◆ Written problem ◆
Output each entry verbatim and exclude every picture from it.

---------- Task material ----------

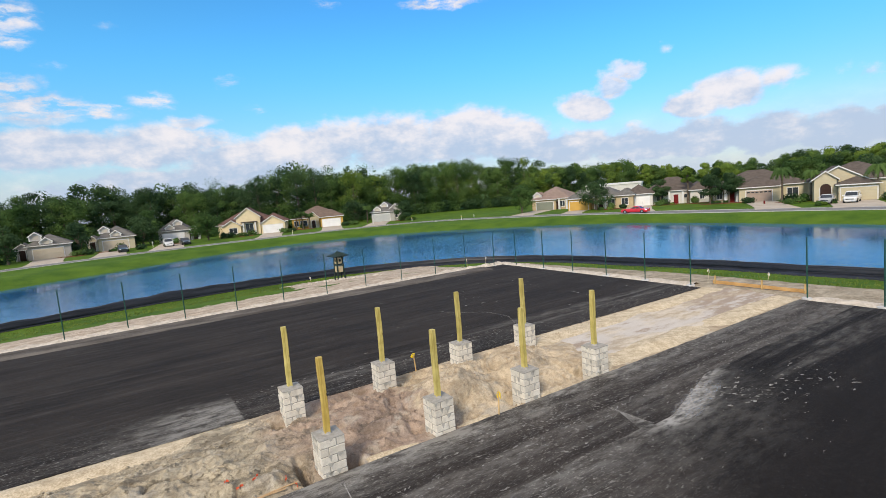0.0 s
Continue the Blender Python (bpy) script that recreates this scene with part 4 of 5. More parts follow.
# ---- cars ----
def paint(name, c):
    m = bpy.data.materials.new(name)
    m.use_nodes = True
    g = Nodes(m.node_tree)
    speck = g.noise(g("ShaderNodeNewGeometry", 0), 1.5, 3.0)
    colour = g.mix(g.ramp(speck, 0.3, 0.7), tuple(x * 0.9 for x in c), c)
    shader = g("ShaderNodeBsdfPrincipled", Base_Color=colour, Roughness=0.28)
    shader.node.inputs["Coat Weight"].default_value = 0.6
    g("ShaderNodeOutputMaterial", Surface=shader)
    return m


PAINTS = {"white": paint("white_car_paint", (0.75, 0.75, 0.74)), "dark": paint("dark_car_paint", (0.02, 0.022, 0.026)), "silver": paint("silver_car_paint", (0.42, 0.43, 0.44)),
          "red": paint("red_car_paint", (0.62, 0.02, 0.04))}
LAMP = surface("lamp_lens", (0.55, 0.55, 0.55), (0.7, 0.7, 0.7), 4.0, 0.15, 0.0, 20.0)
RED_LAMP = surface("red_lamp_lens", (0.35, 0.01, 0.01), (0.45, 0.02, 0.02), 4.0, 0.2, 0.0, 20.0)


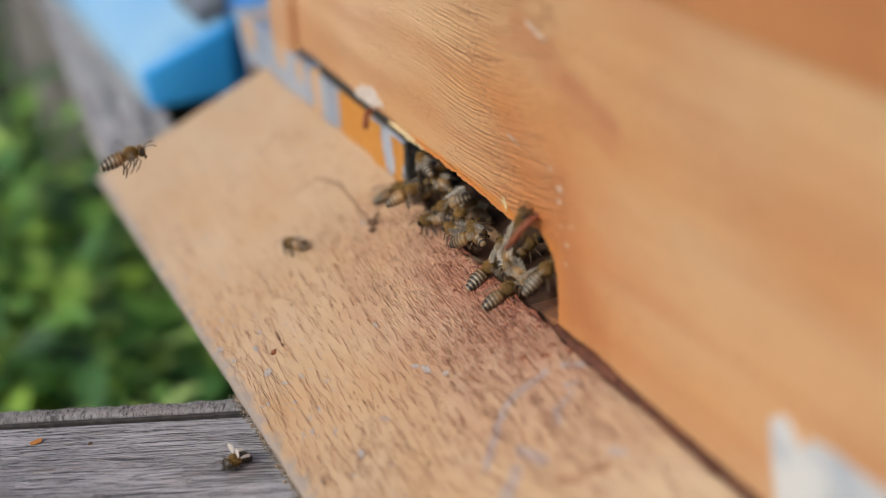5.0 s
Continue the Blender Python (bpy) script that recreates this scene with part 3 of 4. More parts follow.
def build_hive():
    rng = random.Random(11)
    hive = thing("beehive", "wooden beehive painted orange, paint weathered round the bee entrance", "beehive")
    # front panel with the entrance cut from its lower edge
    top = [(-0.213, 0.0262), (-0.135, 0.0250), (-0.104, 0.0246), (-0.0936, 0.0240)]
    x = -0.088
    while x < -0.022:
        top.append((x, 0.0244 + 0.0006 * noise.noise(Vector((x * 160, 0, 0))) - 0.0016 * max(0.0, (x + 0.045) / 0.023)))
        x += 0.0035
    top += [(-0.0179, 0.0222), (-0.0120, 0.0248), (-0.0047, 0.0264), (0.0015, 0.0258), (0.0058, 0.0232), (0.0080, 0.0180), (0.0086, 0.0080), (0.0084, 0.0015)]
    rest = [(0.50, 0.0015), (0.50, 0.1165), (-0.213, 0.1165)]
    bm = bmesh.new()
    lip = []
    for x, z in top:
        side = max(0.0, min(1.0, (x + 0.004) / 0.011))
        lip.append((x + 0.0016 * side, z + 0.0036 * (1 - side)))
    rings = [[bm.verts.new((x, y, z)) for x, z in pts + rest] for y, pts in ((0.0, lip), (0.0012, [((a + c) / 2, (b + d) / 2 - 0.0006) for (a, b), (c, d) in zip(lip, top)]), (0.0032, top), (0.022, top))]
    for a, b in zip(rings, rings[1:]):
        for j in range(len(a)):
            q = (j + 1) % len(a)
            bm.faces.new((a[j], a[q], b[q], b[j]))
    bm.faces.new(rings[0])
    bm.faces.new(rings[-1][::-1])
    part("front_panel", bm, M_WALL, hive)
    part("corner_post", box(-0.2375, -0.2135, -0.0050, 0.024, 0.0262, 0.30, 0.0012), M_WALL, hive)
    bm = outline_slab([(-0.213, 0.1175), (0.50, 0.1175), (0.50, 0.30), (-0.213, 0.30)], 0.0, 0.022)
    part("upper_panel", bm, M_WALL, hive)
    # added cleat: its slant and tint stand for the shade high on the wall
    bm = bmesh.new()
    prof = ((-0.0005, 0.1170), (-0.033, 0.205), (-0.033, 0.24), (-0.0005, 0.24))
    ends = [[bm.verts.new((x, y, z)) for y, z in prof] for x in (-0.19, 0.48)]
    for j in range(4):
        bm.faces.new((ends[0][j], ends[0][(j + 1) % 4], ends[1][(j + 1) % 4], ends[1][j]))
    bm.faces.new(ends[0])
    bm.faces.new(ends[1][::-1])
    part("cleat", bm, M_CLEAT_SHADE, hive, "chamfered orange cleat, slanted and tinted to give the shaded upper corner")
    part("side_panel", box(-0.2365, -0.2145, 0.024, 0.45, 0.0262, 0.30, 0.001), M_WALL, hive)
    part("side_panel", box(0.50, 0.522, 0.0, 0.45, 0.0, 0.30, 0.001), M_WALL, hive)
    part("back_panel", box(-0.2145, 0.50, 0.43, 0.45, 0.0262, 0.30, 0.001), M_WALL, hive)
    part("roof", box(-0.29, 0.56, -0.035, 0.49, 0.301, 0.345, 0.003), M_WALL, hive, "flat orange roof with a small overhang")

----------

◆ Task output ◆
0.0 s
Continue the Blender Python (bpy) script that recreates this scene with part 4 of 5. More parts follow.
# ---- cars ----
def paint(name, c):
    m = bpy.data.materials.new(name)
    m.use_nodes = True
    g = Nodes(m.node_tree)
    speck = g.noise(g("ShaderNodeNewGeometry", 0), 1.5, 3.0)
    colour = g.mix(g.ramp(speck, 0.3, 0.7), tuple(x * 0.9 for x in c), c)
    shader = g("ShaderNodeBsdfPrincipled", Base_Color=colour, Roughness=0.28)
    shader.node.inputs["Coat Weight"].default_value = 0.6
    g("ShaderNodeOutputMaterial", Surface=shader)
    return m


PAINTS = {"white": paint("white_car_paint", (0.75, 0.75, 0.74)), "dark": paint("dark_car_paint", (0.02, 0.022, 0.026)), "silver": paint("silver_car_paint", (0.42, 0.43, 0.44)),
          "red": paint("red_car_paint", (0.62, 0.02, 0.04))}
LAMP = surface("lamp_lens", (0.55, 0.55, 0.55), (0.7, 0.7, 0.7), 4.0, 0.15, 0.0, 20.0)
RED_LAMP = surface("red_lamp_lens", (0.35, 0.01, 0.01), (0.45, 0.02, 0.02), 4.0, 0.2, 0.0, 20.0)


5.0 s
Continue the Blender Python (bpy) script that recreates this scene with part 3 of 4. More parts follow.
def build_hive():
    rng = random.Random(11)
    hive = thing("beehive", "wooden beehive painted orange, paint weathered round the bee entrance", "beehive")
    # front panel with the entrance cut from its lower edge
    top = [(-0.213, 0.0262), (-0.135, 0.0250), (-0.104, 0.0246), (-0.0936, 0.0240)]
    x = -0.088
    while x < -0.022:
        top.append((x, 0.0244 + 0.0006 * noise.noise(Vector((x * 160, 0, 0))) - 0.0016 * max(0.0, (x + 0.045) / 0.023)))
        x += 0.0035
    top += [(-0.0179, 0.0222), (-0.0120, 0.0248), (-0.0047, 0.0264), (0.0015, 0.0258), (0.0058, 0.0232), (0.0080, 0.0180), (0.0086, 0.0080), (0.0084, 0.0015)]
    rest = [(0.50, 0.0015), (0.50, 0.1165), (-0.213, 0.1165)]
    bm = bmesh.new()
    lip = []
    for x, z in top:
        side = max(0.0, min(1.0, (x + 0.004) / 0.011))
        lip.append((x + 0.0016 * side, z + 0.0036 * (1 - side)))
    rings = [[bm.verts.new((x, y, z)) for x, z in pts + rest] for y, pts in ((0.0, lip), (0.0012, [((a + c) / 2, (b + d) / 2 - 0.0006) for (a, b), (c, d) in zip(lip, top)]), (0.0032, top), (0.022, top))]
    for a, b in zip(rings, rings[1:]):
        for j in range(len(a)):
            q = (j + 1) % len(a)
            bm.faces.new((a[j], a[q], b[q], b[j]))
    bm.faces.new(rings[0])
    bm.faces.new(rings[-1][::-1])
    part("front_panel", bm, M_WALL, hive)
    part("corner_post", box(-0.2375, -0.2135, -0.0050, 0.024, 0.0262, 0.30, 0.0012), M_WALL, hive)
    bm = outline_slab([(-0.213, 0.1175), (0.50, 0.1175), (0.50, 0.30), (-0.213, 0.30)], 0.0, 0.022)
    part("upper_panel", bm, M_WALL, hive)
    # added cleat: its slant and tint stand for the shade high on the wall
    bm = bmesh.new()
    prof = ((-0.0005, 0.1170), (-0.033, 0.205), (-0.033, 0.24), (-0.0005, 0.24))
    ends = [[bm.verts.new((x, y, z)) for y, z in prof] for x in (-0.19, 0.48)]
    for j in range(4):
        bm.faces.new((ends[0][j], ends[0][(j + 1) % 4], ends[1][(j + 1) % 4], ends[1][j]))
    bm.faces.new(ends[0])
    bm.faces.new(ends[1][::-1])
    part("cleat", bm, M_CLEAT_SHADE, hive, "chamfered orange cleat, slanted and tinted to give the shaded upper corner")
    part("side_panel", box(-0.2365, -0.2145, 0.024, 0.45, 0.0262, 0.30, 0.001), M_WALL, hive)
    part("side_panel", box(0.50, 0.522, 0.0, 0.45, 0.0, 0.30, 0.001), M_WALL, hive)
    part("back_panel", box(-0.2145, 0.50, 0.43, 0.45, 0.0262, 0.30, 0.001), M_WALL, hive)
    part("roof", box(-0.29, 0.56, -0.035, 0.49, 0.301, 0.345, 0.003), M_WALL, hive, "flat orange roof with a small overhang")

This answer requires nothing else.